Instructions for the task: Transcribe the whole listing without a single picture.

Dataset section:
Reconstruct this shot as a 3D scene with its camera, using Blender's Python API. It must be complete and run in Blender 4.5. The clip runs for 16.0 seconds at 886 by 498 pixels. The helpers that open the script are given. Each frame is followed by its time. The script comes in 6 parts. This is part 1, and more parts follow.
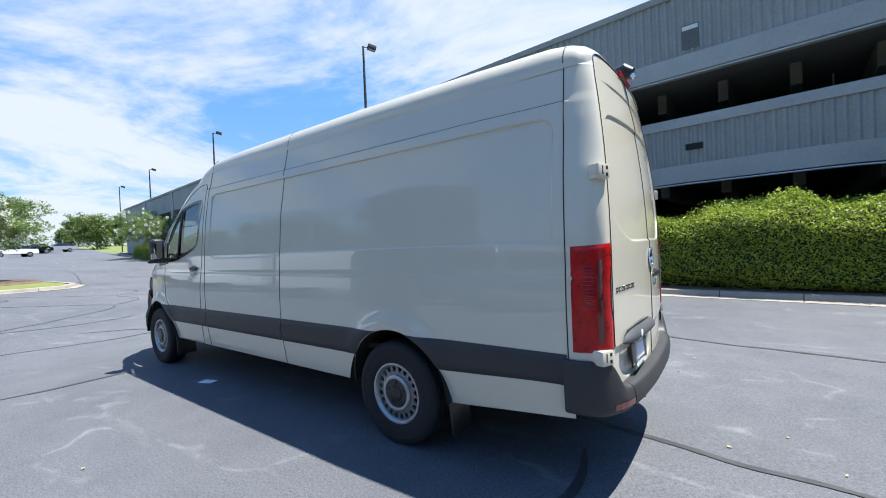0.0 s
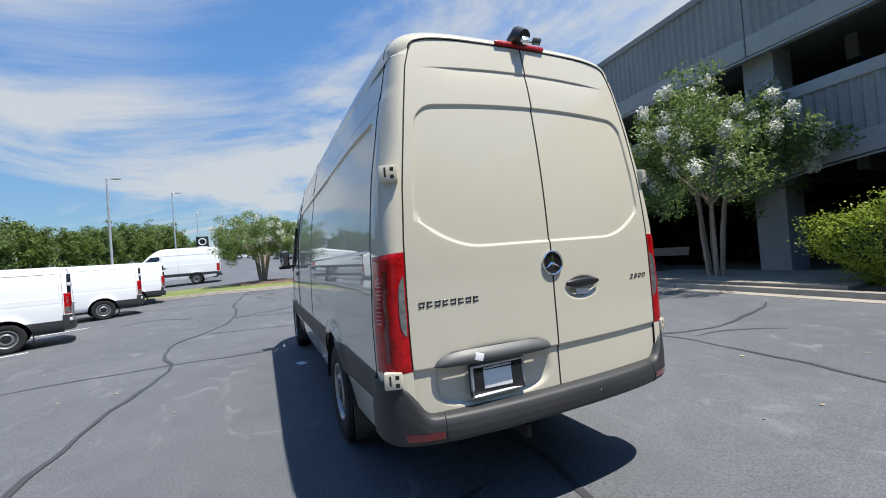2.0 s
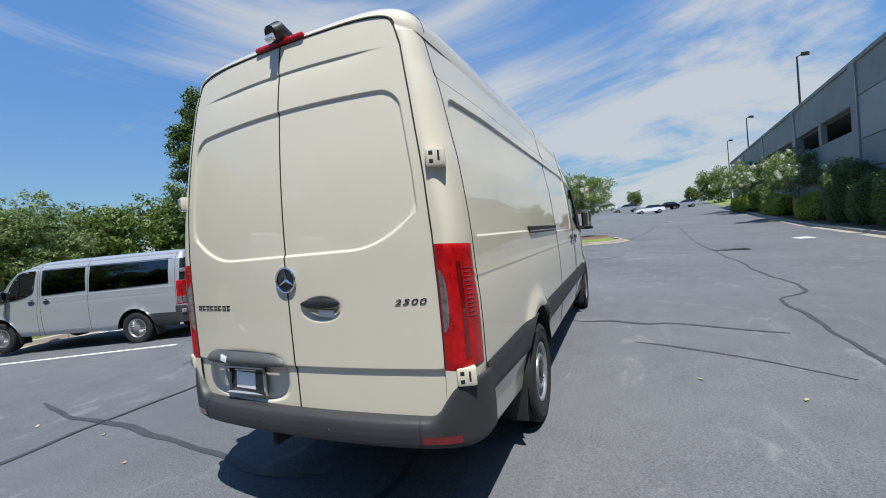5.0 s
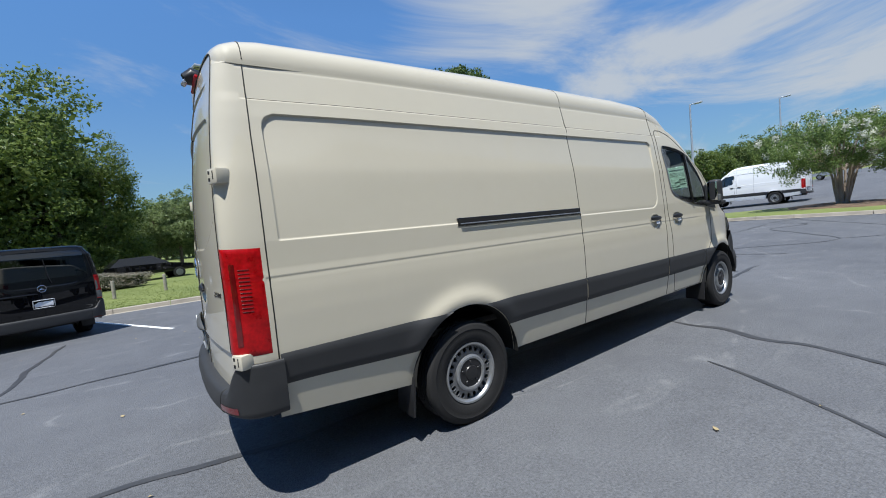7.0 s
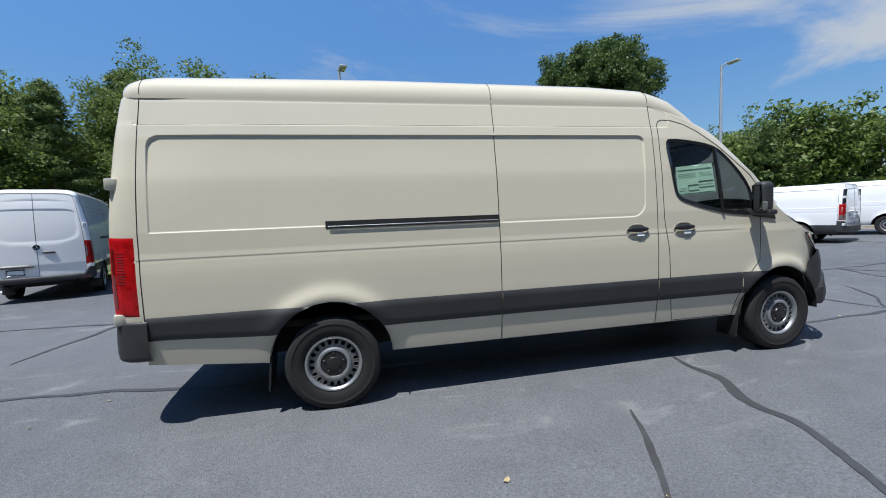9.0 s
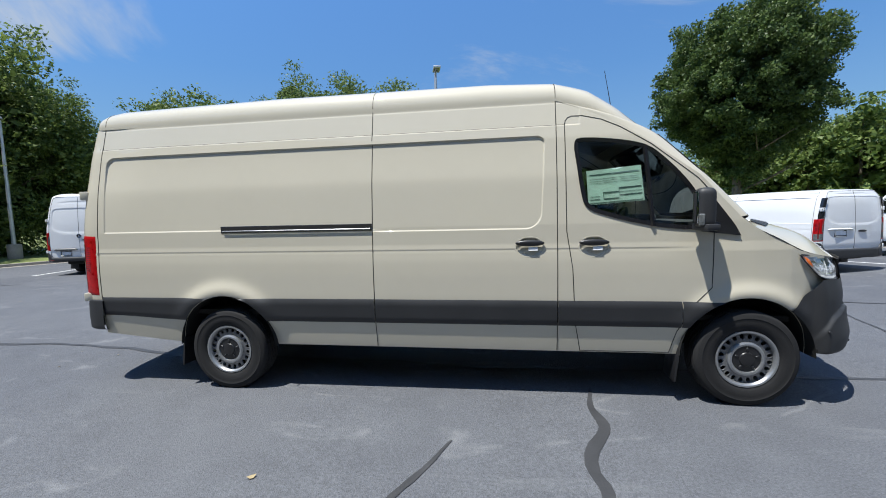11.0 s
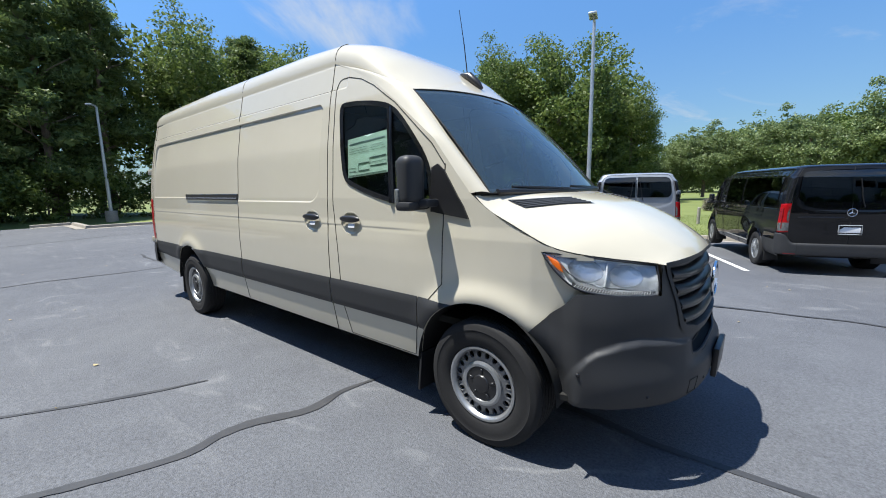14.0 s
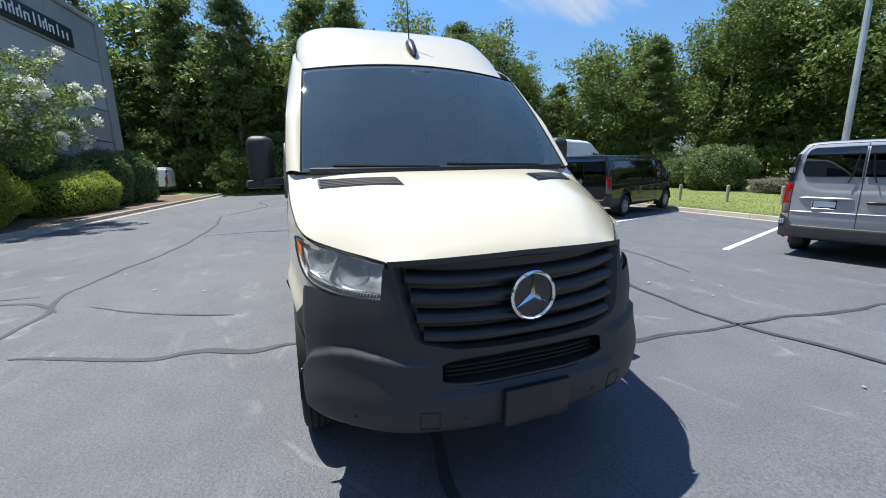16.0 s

Answer to the task:
Reconstruct this shot as a 3D scene with its camera, using Blender's Python API. It must be complete and run in Blender 4.5. The clip runs for 16.0 seconds at 886 by 498 pixels. The helpers that open the script are given. Each frame is followed by its time. The script comes in 6 parts. This is part 1, and more parts follow.
0.0 s
2.0 s
5.0 s
7.0 s
9.0 s
11.0 s
14.0 s
16.0 s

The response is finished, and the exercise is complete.